I view myself as a romantic for many reasons. There is the traditional definition of a romantic who likes to use gallantry in his courtship with grand gestures to which I subscribe. There is also the romantic who longs for a time long since past. It is that of which I write now while flying on a cross country early-morning flight.
I have always longed for a yesteryear of which I never participated in. A time where flight was regarded as something special and treated as such. Where formalwear was standard fair and the skies were filled with elegance and class. Images like these that were present throughout my life inspired me to take flying lessons before I could start driver’s ed.
I didn’t grow up in the golden age of flight though, instead I have been flying for so long that I don’t remember my first only the memorable experiences.
My first time traveling to Hawaii in an L10-11 that had a seat arrangement of 3-5-3 and a galley elevator for the stewardess’ with giant TV screens that tracked our path across the Pacific.
My first atlantic flight to Paris where my parents smartly had business class while the 4 kids sat in coach pulling pranks on each other.
My first flight traveling alone to visit my Dad shortly after September 11th where as a 12 year-old I sprinted along the moving walkways from terminal to terminal in DFW.
My first flight at 13 as an “unaccompanied minor” where I was babysat by a system designed for those under 10 and not a budding teenage veteran flyer.
My first time being 15 and sitting in an exit row with those precious extra inches even though I didn’t need them.
My first time in First Class from JFK to LAX that harkened back to the good-old days that inspired a love of flight so many years earlier.
I have flown roughly 200,000 miles and am only 22. I have seen the industry shift and change with increased security measures: I was flying from Denmark to JFK the morning they created the “absolutely no liquids” rule that has since been lessened. I have seen old airlines die and new ones created in their place, in-flight internet, bathrooms restricted by cabin class and everything in-between.
Throughout all of this I have seen the gradual decline from when I first was flying to now where on the flight I am on they wanted to charge me an extra $7 for a pillow and blanket that probably wouldn’t survive 5 washings, a sprig of grapes and some cheese for $8, a main cabin “Select” seat with 2 inches more room and priority boarding for $29, advertising on my tray table and seat-back pocket, being sold on the newest credit-card scam by the flight attendant, and my new personal favorite, being told to remove the unplugged headphones out of my ears or be prepared to be arrested.

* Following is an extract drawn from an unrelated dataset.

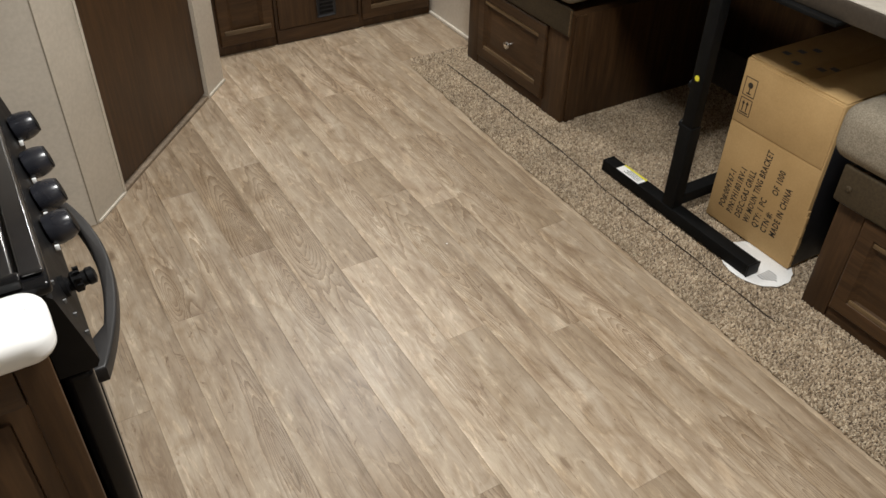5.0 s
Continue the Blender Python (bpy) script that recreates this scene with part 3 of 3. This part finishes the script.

We all have been there at the airport where we are treated guilty of terrorism without cause as we go through TSA security that has 100% completely failed to catch any terrorist and who has no data to show that what they do is effective at all. We get to the gate and watch two groups of priority boarding that makes sense, seniors/families and First Class, and then watch as some convoluted system of zones printed on our boarding pass that are determined by how much we paid for the ticket proceed to board int he most haphazard way possible causing a 7 o’clock flight to leave at 7:30 because the airline wouldn’t board from back to front.
Then while on the flight there are several types of people, the loud snorer, the screaming baby, the kids kicking your seats, the teenage sports team, the Tea Party attendees who want to talk about how the President is a “secret Muslim,” the business man with two laptops whirring away, the obese who spill into your seat, the lovebirds making out across the aisle, the guy who leans back into your knees, the talker, and of course the guy in the window seat who has to pee 4 times on a 2 hour flight.
In the past 15 years flying has degenerated from at least a semblance of class to a freight for moving human livestock from hub to hub with little to no care for the passengers’ rights. Are the costs of running an airline really that high that just about every airline has devolved into this system that we tolerate but that no one really loves anymore? If security was cleaned up, basic amenities restored, and people respected we could return to a time where flying was an enjoyable experience that inspired people to do great things.
Sadly I am a realist and I know that it won’t happen. We have reached an end of an era wherein we will never again have any semblance of love for flying but instead it will be viewed like the bus in the inner city. I don’t think that I or anyone else can fix it and so I’ll have to start booking my tickets with the best of the worst (Jet-Blue and Virgin IMHO), start wearing sweatpants and hoodies instead of my nicely pressed shirt and jacket, and hope that space travel comes soon enough that I get a chance to live my hopelessly romantic vision of the golden age of flight that has been lost in time.